Найти тему
Стиль жизни

Константин Леонтьев: "я безнравственен..."

Из осторожно размороженного в перестройку наследия русской философской мысли Константин Леонтьев был одним из немногих, которого так и не удалось по сей день прописать по какому-нибудь из департаментов литературы, философии или истории. Его фундаментальный историософский труд – «Византизм и славянство» полностью был издан совсем недавно.

-2

Знаменитая серия «Из истории отечественной философской мысли», воздав должное идейным противникам Леонтьева, его самого проигнорировала. Тираж книги ныне и навсегда прочно забытого революционного демократа Петра Никитича Ткачева тогда достигал 60 000 экземпляров!

В сильно изуродованном виде «Византизм и славянство» впервые выпустили лишь в 1992 году в издательстве «Молодая гвардия» с сумасшедшим (по своим габаритам и по сути) предисловием Татьяны Глушковой.

Но с 2000-м года издается полное собрание сочинений и писем Леонтьева. Очень маленьким тиражом и басноловно дорогое, как будто каждое слово русского философа на вес золота.

-3

Впрочем, все в этом удивительном человеке настолько органично сплелось и перепуталось, что не могло не отразится и на его биографии, и на отзывах его современников.

Если бы собрать и подытожить малую часть, то получится вот что: «Алкивиад», «Кромвель без меча», «Великий Инквизитор», «киевский бурсак Хома, на котором сидела чародейка-красавица» и так далее.

Инквизитор не инквизитор, но за шестьдесят лет своей жизни Константин Леонтьев успел побывать и цензором. Хотя до этого баловался либеральными идеями - не без влияния Белинского, Тургенева и Грановского. А свою писательскую карьеру начинал и вовсе в качестве беллетриста. Первое произведение молодого человека с медицинским образованием – комедия «Женитьба по любви». Позднее в письме Розанову он напишет: «…все стремился создать какое-нибудь замечательное художественное произведение».

-4

Но писателем он так себя и не почувствовал. В 70-х годах под воздействием болезни в его жизни происходит резкий перелом. Он ведет полу-монашеский образ жизни, что позволяет ему взглянуть окрест взглядом, равноудаленным от либералов и славянофилов. Перо беллетриста меняет на публицистический кнут. Отныне и до принятия монашеского сана – он певец консервативно-дворянских идей. Его идеал – тысячелетняя история Византии. Русской цивилизации, подходящей к своему роковому тысячелетнему рубежу, по его мнению, тоже не избежать катаклизмов. Но выходов для сохранения ее он не видел: «надо подморозить Россию, чтобы она не «гнила»…».

-5

А вот что о леонтьеве писал Николай Бердяев:

В русский народ К. Леонтьев не верил, не верил с самого начала. Он относился в высшей степени подозрительно ко всякой народной стихии. Народная стихия есть лишь материал, который должен обрабатываться не народом, а универсальными началами, великой идеей…
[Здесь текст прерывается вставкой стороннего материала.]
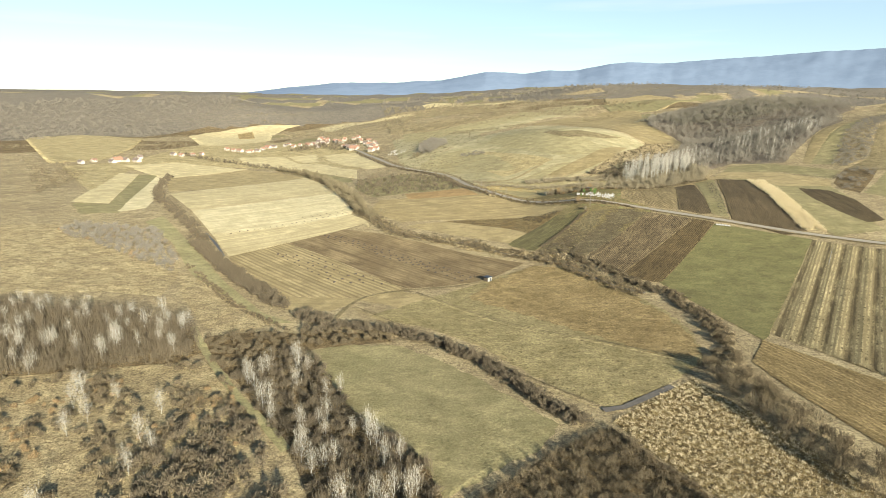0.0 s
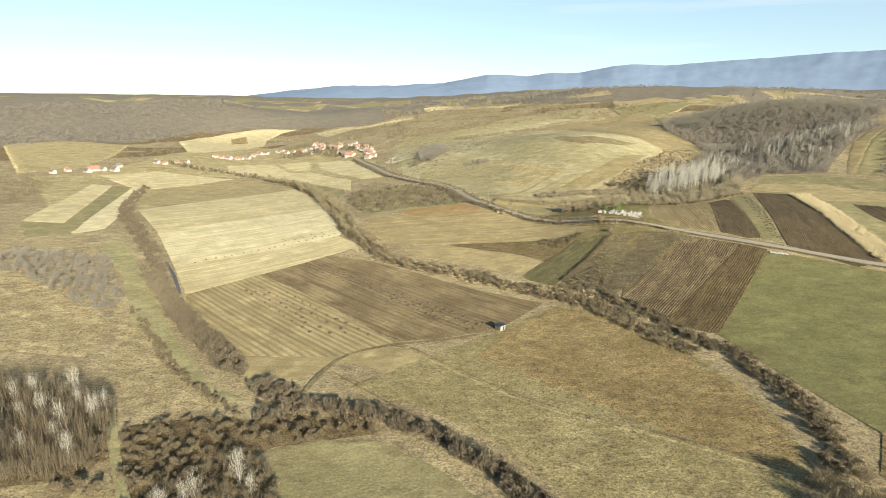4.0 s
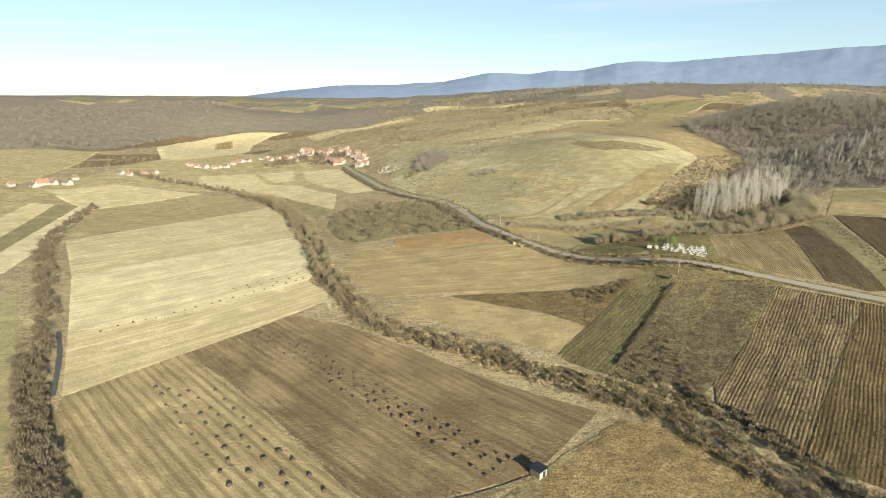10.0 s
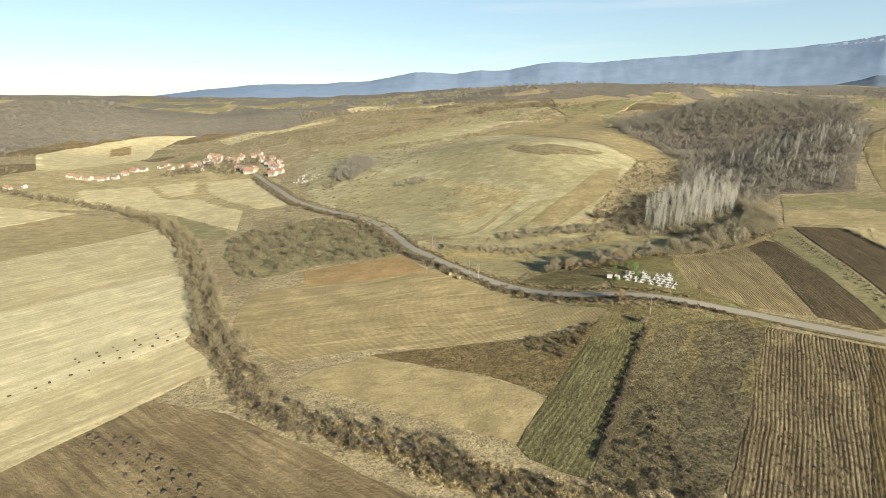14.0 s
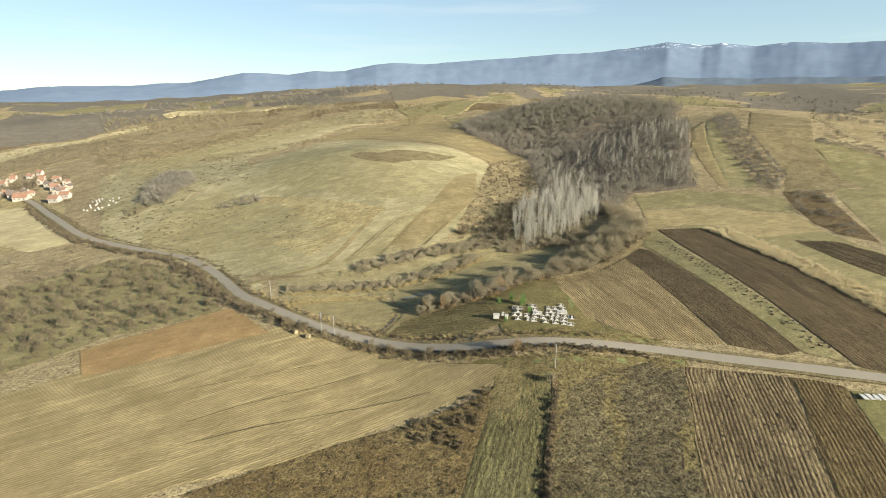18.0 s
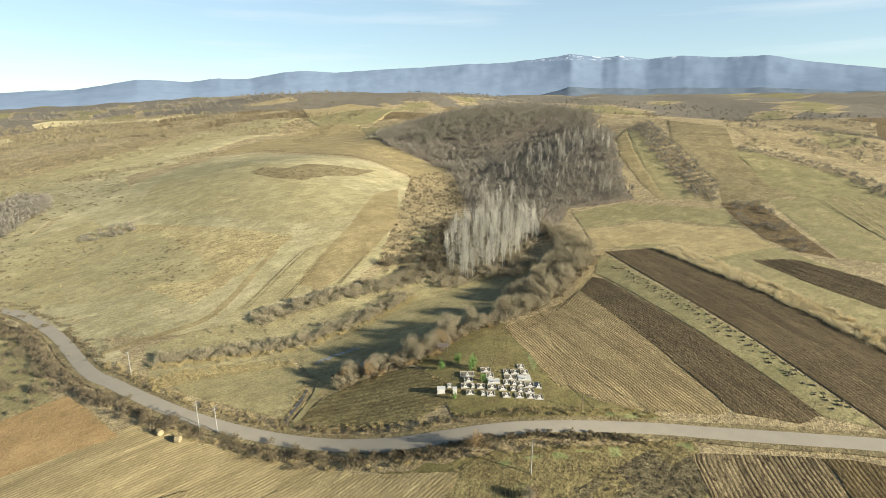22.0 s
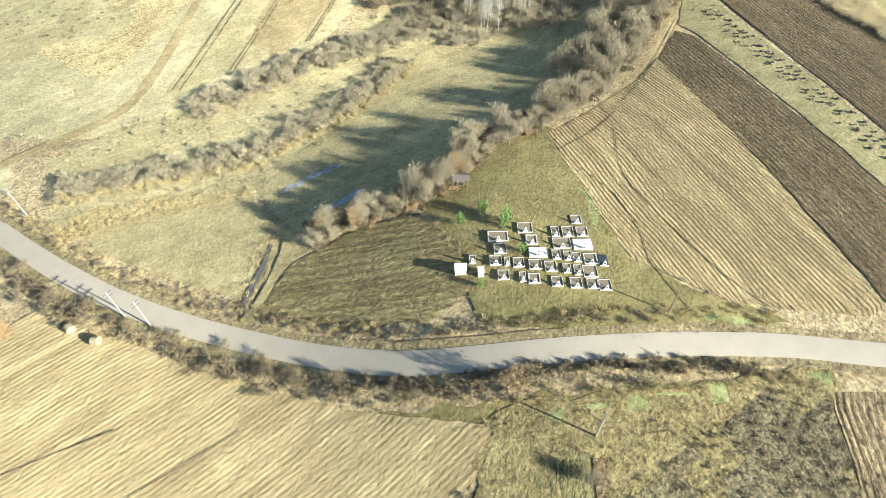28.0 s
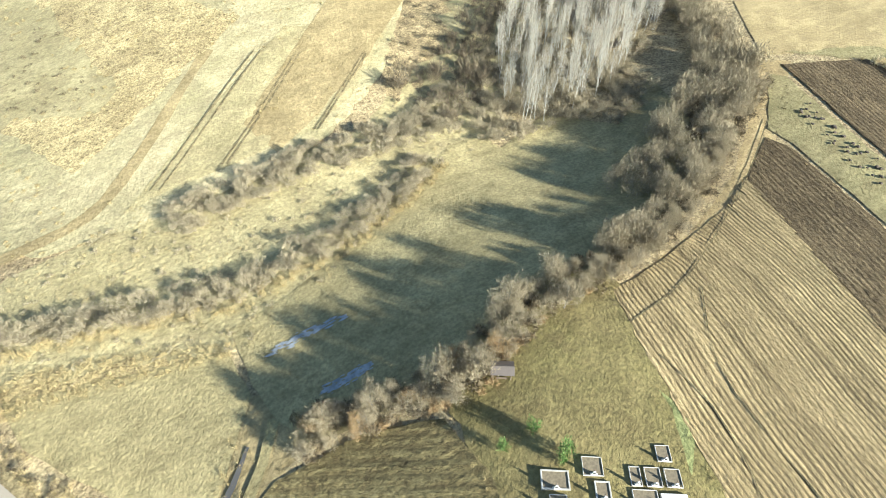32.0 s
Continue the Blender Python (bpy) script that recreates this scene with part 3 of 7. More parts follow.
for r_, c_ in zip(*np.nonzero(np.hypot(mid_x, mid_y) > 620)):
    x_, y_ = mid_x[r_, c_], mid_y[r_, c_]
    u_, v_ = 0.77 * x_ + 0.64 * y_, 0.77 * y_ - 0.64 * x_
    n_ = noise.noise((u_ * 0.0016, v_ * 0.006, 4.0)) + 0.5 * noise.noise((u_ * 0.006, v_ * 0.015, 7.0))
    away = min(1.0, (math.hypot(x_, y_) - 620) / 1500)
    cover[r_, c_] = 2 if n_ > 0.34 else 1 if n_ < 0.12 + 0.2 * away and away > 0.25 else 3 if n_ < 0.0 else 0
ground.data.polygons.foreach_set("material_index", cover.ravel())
ground.data.polygons.foreach_set("use_smooth", np.ones(cover.size, bool))

# ---- far mountains ----
RIDGE = [(-40, -0.02), (-30, -0.018), (-22, -0.008), (-16.8, 0.004), (-11.8, 0.0134), (-6, 0.0152), (-0.8, 0.0206), (3.9, 0.0365), (8.2, 0.0345),
         (10.8, 0.0398), (13.7, 0.0407), (16.7, 0.0519), (18.3, 0.054), (22.8, 0.0526), (25.7, 0.0574), (30.9, 0.0621), (34.4, 0.0665),
         (38.4, 0.0686), (42.8, 0.0757), (45.2, 0.082), (48.2, 0.0743), (49.7, 0.0771), (52.3, 0.0713), (55.6, 0.0744), (58.9, 0.0696),
         (62.3, 0.071), (64.4, 0.063), (67.9, 0.0532), (74, 0.04), (85, 0.02), (95, 0.005)]


# rock whose base colours already hold the blue of distance haze
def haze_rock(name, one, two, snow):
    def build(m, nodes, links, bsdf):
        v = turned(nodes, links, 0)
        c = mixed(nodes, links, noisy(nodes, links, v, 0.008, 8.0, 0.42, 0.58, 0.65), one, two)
        if snow:
            z = nodes.new("ShaderNodeSeparateXYZ")
            links.new(v, z.inputs[0])
            high = nodes.new("ShaderNodeMapRange")
            high.inputs[1].default_value, high.inputs[2].default_value = 375, 420
            links.new(z.outputs[2], high.inputs[0])
            cut = nodes.new("ShaderNodeMath")
            cut.operation = "MULTIPLY"
            links.new(high.outputs[0], cut.inputs[0])
            links.new(noisy(nodes, links, v, 0.02, 5.0, 0.52, 0.6), cut.inputs[1])
            c = mixed(nodes, links, cut.outputs[0], c, (0.72, 0.76, 0.82))
        links.new(c, bsdf.inputs["Base Color"])
        bsdf.inputs["Roughness"].default_value = 1.0
        bsdf.inputs["Specular IOR Level"].default_value = 0.0
    return material(name, build)


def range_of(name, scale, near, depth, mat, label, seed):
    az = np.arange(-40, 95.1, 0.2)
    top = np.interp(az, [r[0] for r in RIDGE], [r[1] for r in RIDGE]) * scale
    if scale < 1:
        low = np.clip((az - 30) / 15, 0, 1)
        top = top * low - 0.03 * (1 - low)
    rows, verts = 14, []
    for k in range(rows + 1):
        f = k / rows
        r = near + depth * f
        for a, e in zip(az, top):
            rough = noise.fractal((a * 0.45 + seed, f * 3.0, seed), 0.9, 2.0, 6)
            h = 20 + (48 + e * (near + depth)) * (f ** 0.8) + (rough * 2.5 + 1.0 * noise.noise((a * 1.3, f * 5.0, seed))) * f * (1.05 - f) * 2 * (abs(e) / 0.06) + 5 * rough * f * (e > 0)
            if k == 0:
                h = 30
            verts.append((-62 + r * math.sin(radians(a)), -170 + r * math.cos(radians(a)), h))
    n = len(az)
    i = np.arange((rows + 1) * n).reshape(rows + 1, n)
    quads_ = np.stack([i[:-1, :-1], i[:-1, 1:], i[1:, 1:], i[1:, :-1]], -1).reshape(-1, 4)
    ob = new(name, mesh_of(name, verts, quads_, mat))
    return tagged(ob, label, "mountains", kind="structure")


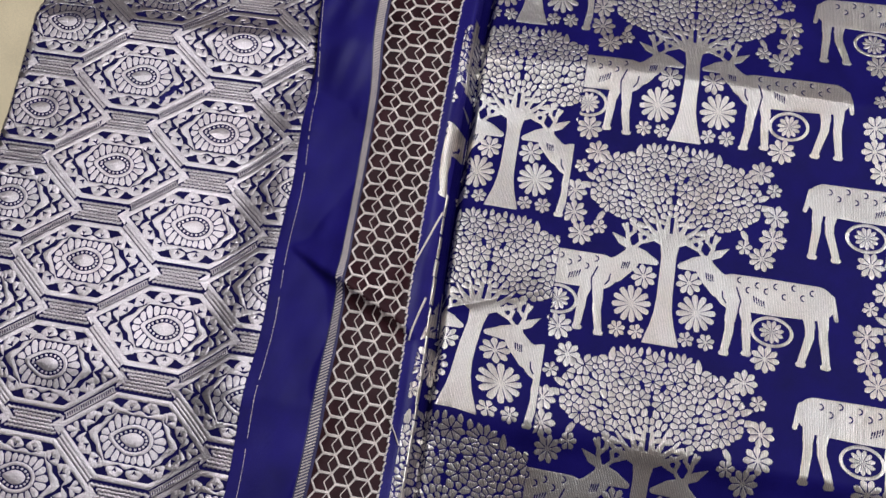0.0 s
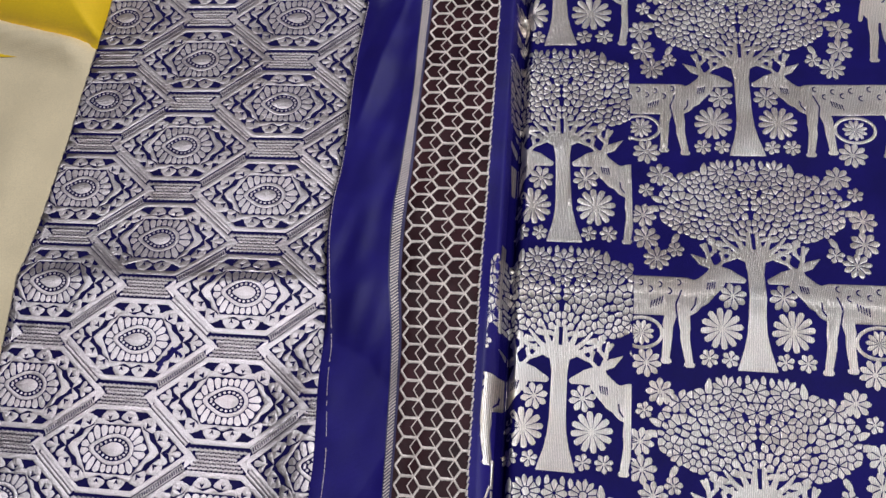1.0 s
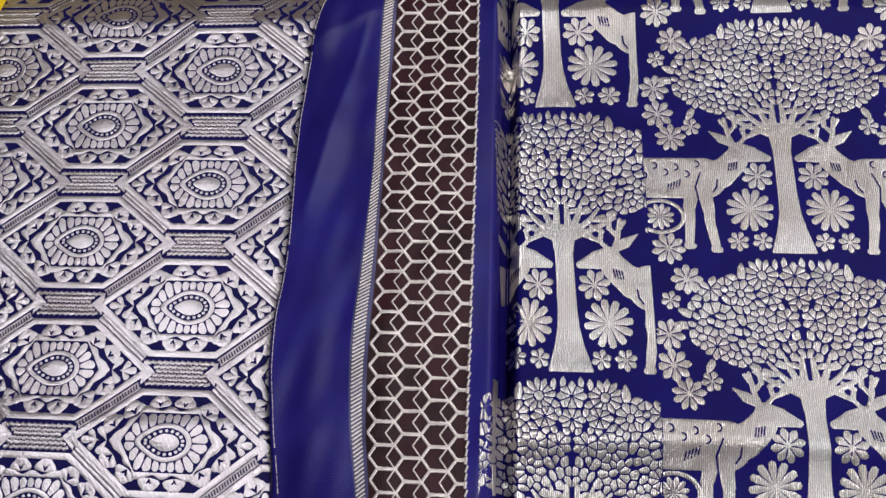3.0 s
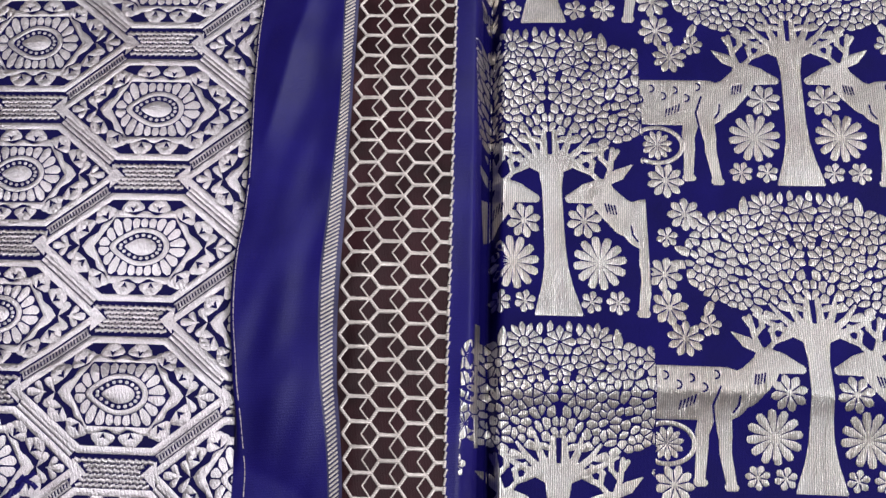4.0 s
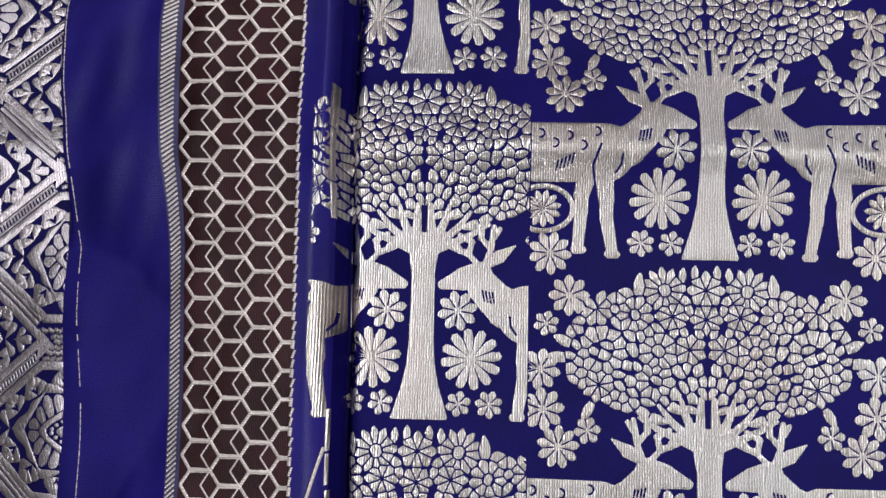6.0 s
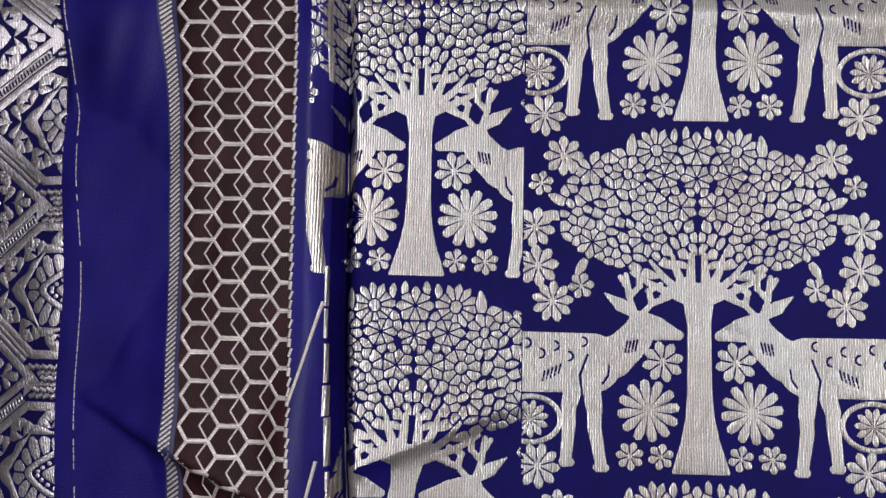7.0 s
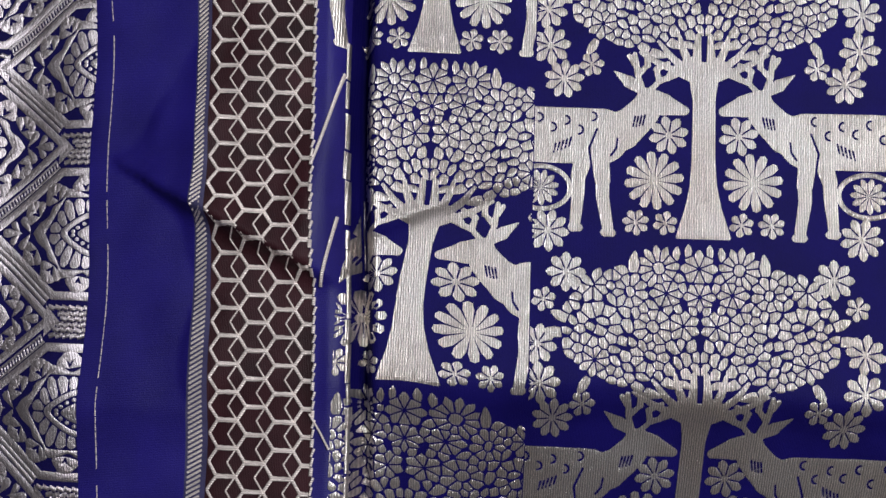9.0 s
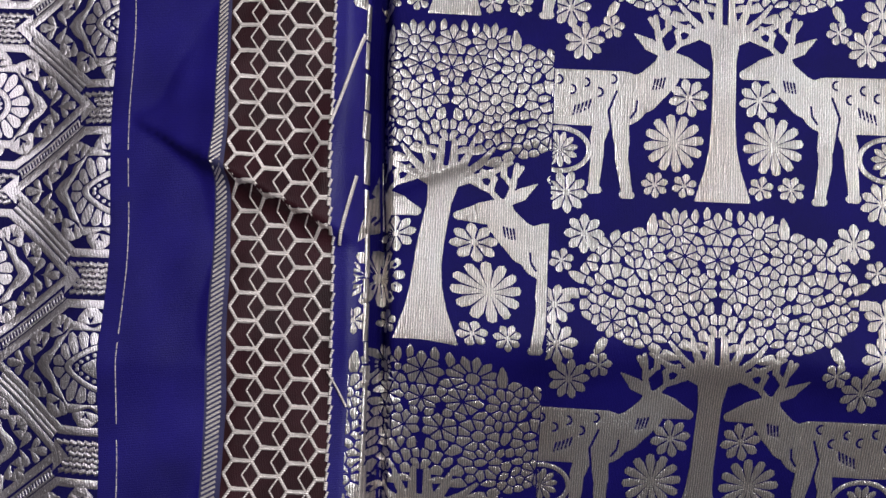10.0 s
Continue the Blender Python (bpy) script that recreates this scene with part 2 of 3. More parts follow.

Подтверждения слов Бердяева находим у Леонтьева:

На Руси ничего русского не растет. Растет одна Германия и кой-кто из инородцев». На этом и «шабаш» и «кончено дело…

«Гниль» – революционеры с одной стороны и либеральная интеллигенция – с другой. К разночинству тех и бесчинству других Леонтьев относится с пренебрежением барина, наблюдающего за тем, как холопы воруют яблоки в саду: «Если бы я не был православным, то желал бы, конечно, лучше быть верующим католиком, чем эвдемонистом и либерал-демократом!!! Уж это слишком мерзко!».

-6

Василий Розанов очень тепло отзывался о Леонтьеве, написав вслед его “я безнравственен”:

Безнравственность» его относится, совершенно очевидно, только к любви к разгулу, к «страстям», к «эротике» особенно. Но, если не ошибаюсь, этим грешил и А. С. Пушкин, коего никто «безнравственным» не считает. Дело – бывалое, дело – мирское. «Ну что же, все от Адама с Евой…

-7

Последний свой приют один из последних апологетов русской имперской идеи, под именем монаха Климента, нашел в 1891 году в Гефсиманском (ныне Черниговском) скиту под Сергиевом Посадом.

Рядом – могилка Василия Розанова.

-8

Пожалуй, образнее всех о Константине Николаевиче Леонтьеве высказался в «Шуме времени» Осип Мандельштам:

«из всех русских писателей он более других склонен орудовать глыбами времени. Он чувствует столетия, как погоду, и покрикивает на них».